私がオーディオにこれほどのめり込むきっかけとなった「五味オーディオ教室」には、こう書いてあった。
     *
 ある程度のメーカー品であれば、カートリッジひとつ替えてみたところでレコード鑑賞にさほど違いがあるわけはない、とウソぶく者が時おりいる。
 レコード音楽を鑑賞するのは本当はナマやさしいことではないので、名曲を自宅でたっぷり鑑賞しようとなんらかの再生装置を家庭に持ち込んだが最後、ハイ・フィデリティなる名のドロ沼に嵌まり込むのを一応、覚悟せねばならぬ。
 一朝一夕にこのドロ沼から這い出せるものでないし、ドロ沼に沈むのもまた奇妙に快感が伴うのだからまさに地獄だ。スピーカーを替えアンプを替え、しかも一度よいものと替えた限り、旧来のは無用の長物と化し、他人に遣るか物置にでもぶち込むより能がない。
 ある楽器の一つの音階がよりよくきこえるというだけで、吾人は狂喜し、満悦し、有頂天となってきた。そういう体験を経ずにレコードを語れる者は幸いなるかなだ。
 そもそも女房がおれば外に女を囲う必要はない、そういう不経済は性に合わぬと申せるご仁なら知らず、女房の有無にかかわりなく美女を見初めれば食指の動くのが男心である。十ヘルツから三万ヘルツまでゆがみなく鳴るカートリッジが発売されたと聞けば、少々、無理をしてでも、やっぱり一度は使ってみたい。オーディオの専門書でみると、ピアノのもっとも高い音で四千ヘルツ、これに倍音が伴うが、それでも一万五千ヘルツぐらいまでだろう。

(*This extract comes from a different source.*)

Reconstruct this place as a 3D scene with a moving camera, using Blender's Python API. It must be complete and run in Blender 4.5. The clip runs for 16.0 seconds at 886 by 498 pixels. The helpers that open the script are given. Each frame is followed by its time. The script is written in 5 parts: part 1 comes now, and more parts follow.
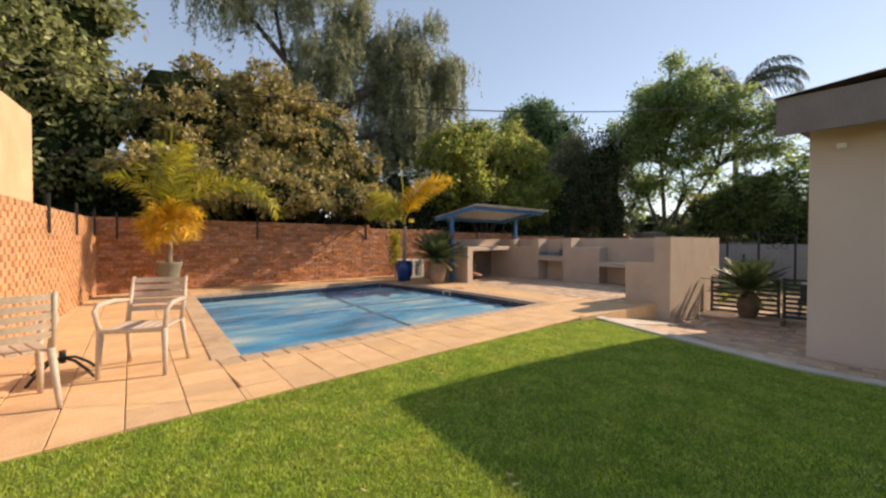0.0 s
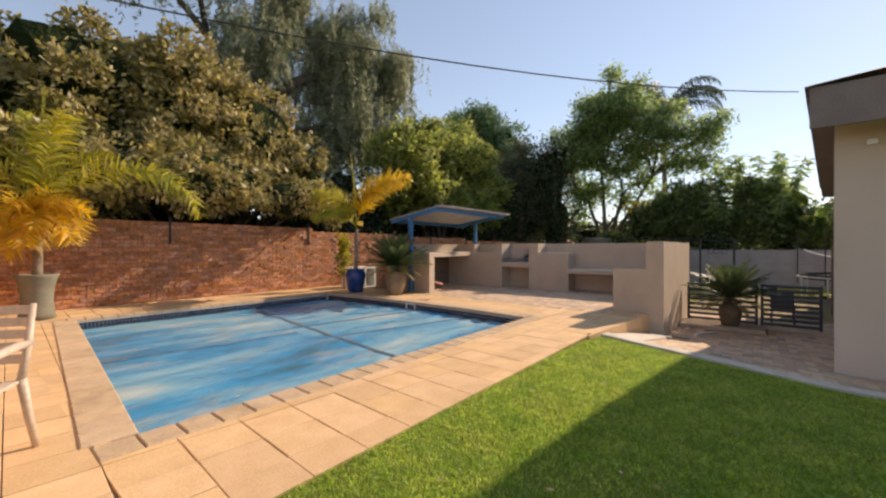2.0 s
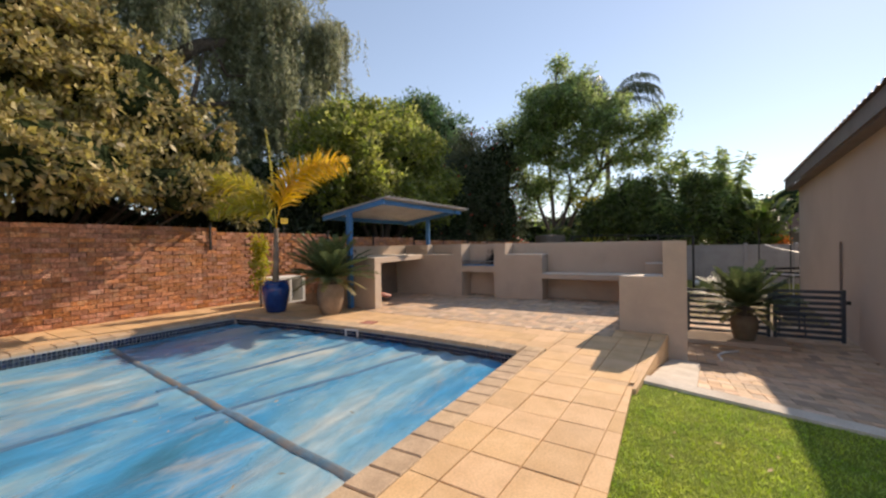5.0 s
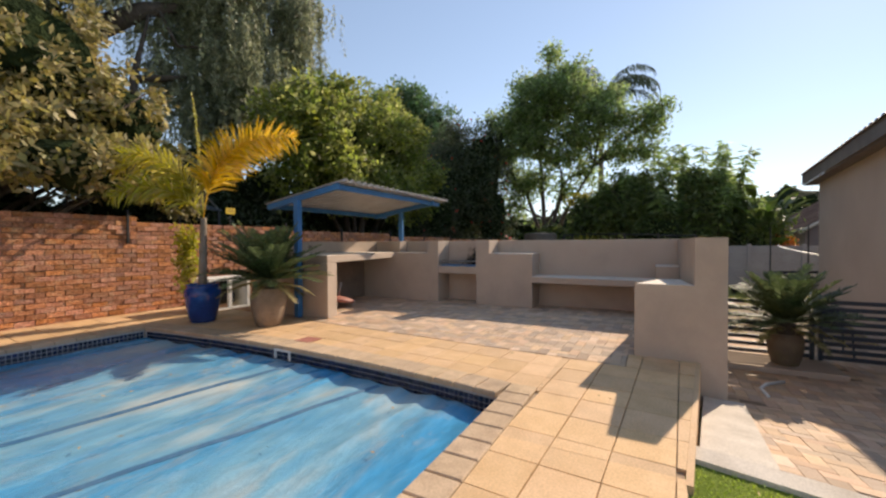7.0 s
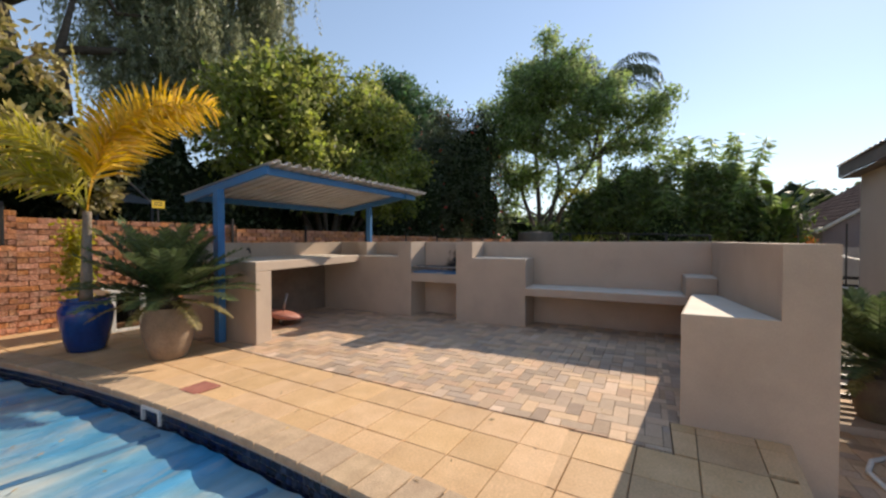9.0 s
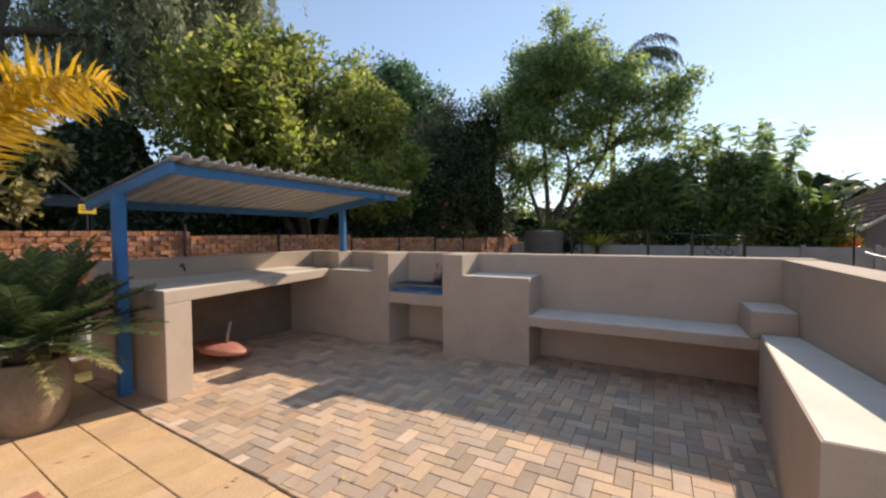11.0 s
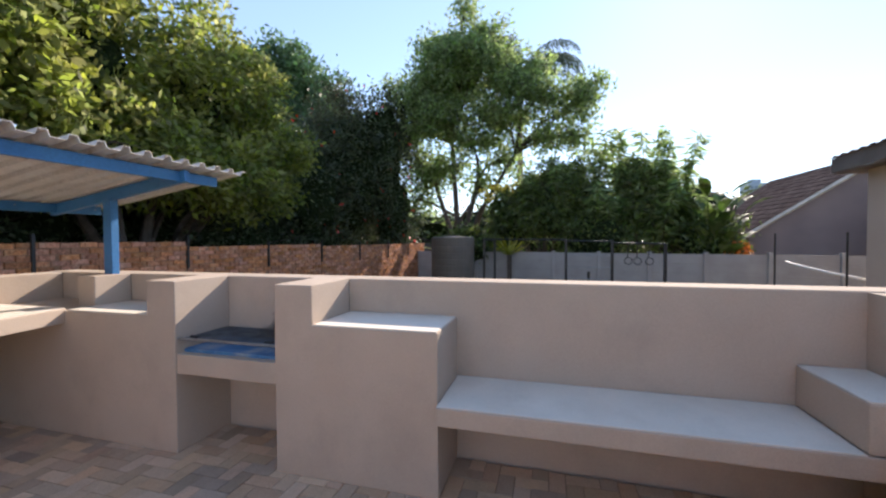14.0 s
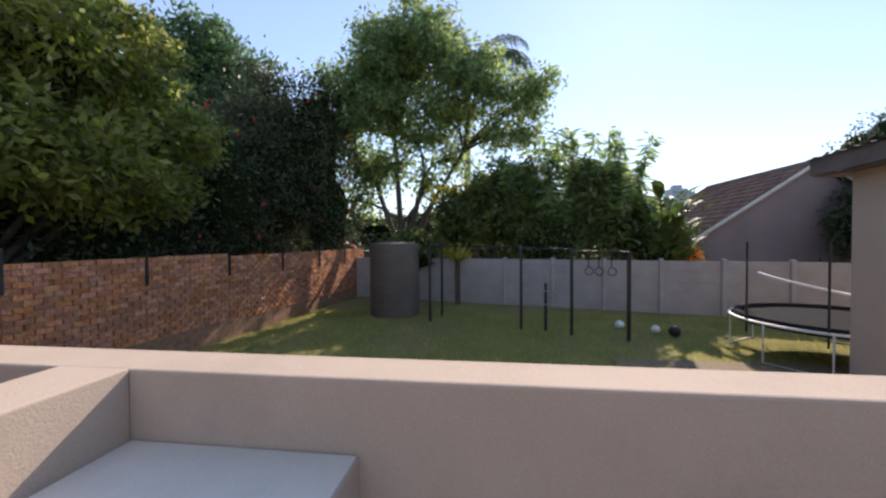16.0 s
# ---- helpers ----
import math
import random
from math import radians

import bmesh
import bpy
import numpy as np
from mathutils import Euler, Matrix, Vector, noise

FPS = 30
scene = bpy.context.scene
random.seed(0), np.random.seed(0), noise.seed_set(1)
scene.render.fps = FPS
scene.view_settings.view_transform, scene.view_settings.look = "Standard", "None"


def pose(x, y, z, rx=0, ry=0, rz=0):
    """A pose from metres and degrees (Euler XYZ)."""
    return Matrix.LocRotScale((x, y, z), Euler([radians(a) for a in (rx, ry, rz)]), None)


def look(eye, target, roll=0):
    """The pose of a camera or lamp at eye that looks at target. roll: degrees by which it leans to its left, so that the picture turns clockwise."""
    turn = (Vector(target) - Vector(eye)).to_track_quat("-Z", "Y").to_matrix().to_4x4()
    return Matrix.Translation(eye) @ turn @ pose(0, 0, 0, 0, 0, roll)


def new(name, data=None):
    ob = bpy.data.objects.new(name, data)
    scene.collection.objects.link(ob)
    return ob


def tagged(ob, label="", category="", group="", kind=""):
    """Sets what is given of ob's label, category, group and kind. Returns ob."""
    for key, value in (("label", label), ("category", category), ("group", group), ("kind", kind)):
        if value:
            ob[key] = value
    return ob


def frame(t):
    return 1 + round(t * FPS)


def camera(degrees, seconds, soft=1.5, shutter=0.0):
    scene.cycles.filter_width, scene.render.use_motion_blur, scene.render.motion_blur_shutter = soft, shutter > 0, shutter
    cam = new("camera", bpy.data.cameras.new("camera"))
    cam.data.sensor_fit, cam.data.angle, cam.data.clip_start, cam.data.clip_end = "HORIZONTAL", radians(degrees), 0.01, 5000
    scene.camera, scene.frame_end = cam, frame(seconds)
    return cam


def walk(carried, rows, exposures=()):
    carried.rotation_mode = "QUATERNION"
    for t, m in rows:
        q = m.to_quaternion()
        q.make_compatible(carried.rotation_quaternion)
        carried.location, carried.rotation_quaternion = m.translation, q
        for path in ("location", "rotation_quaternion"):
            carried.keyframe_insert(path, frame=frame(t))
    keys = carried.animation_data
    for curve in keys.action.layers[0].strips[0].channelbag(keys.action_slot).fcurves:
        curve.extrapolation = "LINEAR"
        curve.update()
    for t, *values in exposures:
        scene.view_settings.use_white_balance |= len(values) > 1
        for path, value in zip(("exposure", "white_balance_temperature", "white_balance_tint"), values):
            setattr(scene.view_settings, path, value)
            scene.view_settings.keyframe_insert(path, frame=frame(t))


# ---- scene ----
cam = camera(97.2, 16.0, soft=2.4)
PATH = [
    (0, (0.105, 0.27, 1.212), (1.436, 1.761, 1.178), -0.0),
    (0.5, (0.198, 0.637, 1.207), (1.597, 2.066, 1.191), -0.0),
    (1, (0.293, 0.995, 1.207), (1.743, 2.373, 1.198), -0.0),
    (1.5, (0.366, 1.351, 1.22), (1.873, 2.666, 1.216), 0.0),
    (2, (0.525, 1.691, 1.197), (2.085, 2.942, 1.193), 0.0),
    (2.5, (0.72, 2.017, 1.191), (2.32, 3.217, 1.191), 0.1),
    (3, (0.972, 2.31, 1.25), (2.62, 3.442, 1.243), -0.3),
    (3.5, (1.195, 2.577, 1.29), (2.892, 3.635, 1.275), -0.7),
    (4, (1.466, 2.811, 1.314), (3.183, 3.838, 1.297), -0.9),
    (6.5, (3.169, 3.606, 1.29), (4.925, 4.564, 1.264), -0.5),
    (7, (3.56, 3.656, 1.271), (5.322, 4.604, 1.243), -0.3),
    (7.5, (3.955, 3.706, 1.245), (5.722, 4.644, 1.224), -0.4),
    (8, (4.361, 3.793, 1.27), (6.129, 4.728, 1.246), -0.3),
    (8.5, (4.768, 3.898, 1.303), (6.539, 4.826, 1.27), -0.1),
    (9, (5.129, 4.065, 1.343), (6.902, 4.99, 1.303), -0.1),
    (9.2, (5.284, 4.126, 1.359), (7.055, 5.053, 1.314), 0.2),
    (11.3, (6.663, 4.483, 1.613), (8.414, 5.446, 1.539), -0.5),
    (11.5, (6.783, 4.561, 1.612), (8.557, 5.482, 1.555), -0.3),
    (12, (7.18, 4.691, 1.605), (8.963, 5.596, 1.554), -0.1),
    (12.5, (7.562, 4.819, 1.626), (9.367, 5.68, 1.577), -0.2),
    (13, (7.966, 4.953, 1.644), (9.83, 5.675, 1.597), -0.3),
    (13.5, (8.374, 4.984, 1.649), (10.279, 5.591, 1.596), -0.3),
    (14, (8.77, 5.055, 1.647), (10.697, 5.587, 1.596), -0.3),
    (14.5, (9.179, 5.11, 1.657), (11.127, 5.56, 1.603), -0.3),
    (15, (9.617, 5.135, 1.69), (11.582, 5.497, 1.629), -0.3),
    (15.5, (9.998, 5.18, 1.748), (11.972, 5.494, 1.688), -0.4),
    (16, (10.338, 5.268, 1.808), (12.319, 5.536, 1.76), -0.4),
]
walk(cam, [(t, look(eye, target, roll)) for t, eye, target, roll in PATH], [(0, 0.93, 6850, 16), (4, 0.91, 6700, 16), (9, 0.90, 6250, 12), (12, 1.2, 6050, 13), (13.2, 1.48, 5800, 14), (14.4, 1.43, 5800, 15), (15.5, 1.22, 5900, 17), (16, 1.2, 5900, 17)])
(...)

楽器でもっとも高音を出すのはピッコロやヴァイオリンではなく、じつはこのピアノなので、ピッコロやオーボエ、ヴァイオリンの場合はただ倍音が二万四千ヘルツくらいまでのびる。
 一番高い鍵を敲かねばならぬピアノ曲が果たして幾つあるだろう。そこばかり敲いている曲でも一万五千ヘルツのレンジがあれば鑑賞するには十分なわけで、かつ、人間の耳というのがせいぜい一万四、五千ヘルツ程度の音しか聴きとれないとなれば、三万ヘルツまでフラットに鳴る部分品がどうして必要か——と、したり顔に反駁した男がいたが、なにごとも理論的に割切れると思い込む一人である。
 世の中には男と女しかいない、その男と女が寝室でやることはしょせんきまっているのだから、汝は相手が女でさえあれば誰でもよいのか? そう私は言ってやった。女も畢竟楽器の一つという譬え通り、扱い方によってさまざまなネ色を出す。その微妙なネ色の違いを引き出したくてつぎつぎと別な女性を男は求める。同じことだ。たしかに四千ヘルツのピアノの音がAのカートリッジとBのとでは違うのだから、どうしようもない。
     *
この文章についていた見出しは「よい部品を求めるのは、女体遍歴に通ず」だった。
「なにごとも理論的に割切れると思い込む」人は、
カートリッジを複数個もつことは、無駄なことでしかなかったはず。
いまならカートリッジはヘッドフォン、イヤフォンに置き換えることができる。

カートリッジにしても、ヘッドフォン、イヤフォンも場所はそれほどとらない。
これがアンプ、さらにはスピーカーシステムとなると、場所もとる。
それでもアンプもスピーカーも複数所有している人はいるし、
所有したいと思っている人はもっと多いだろう。

オーディオに関心のない人からすれば、いいモノをひとつ選んで他は処分すればいいのに……、となる。
確かにアンプにしてもスピーカーにしても複数所有することは機能の重複である。
そんなことはオーディオマニアはわかっている。

それでも複数所有するのは、性能の重複ではないからだ。
重複するのは何なのか。
ここのところを、はっきりと家族に理解してもらうのは大事なことだ。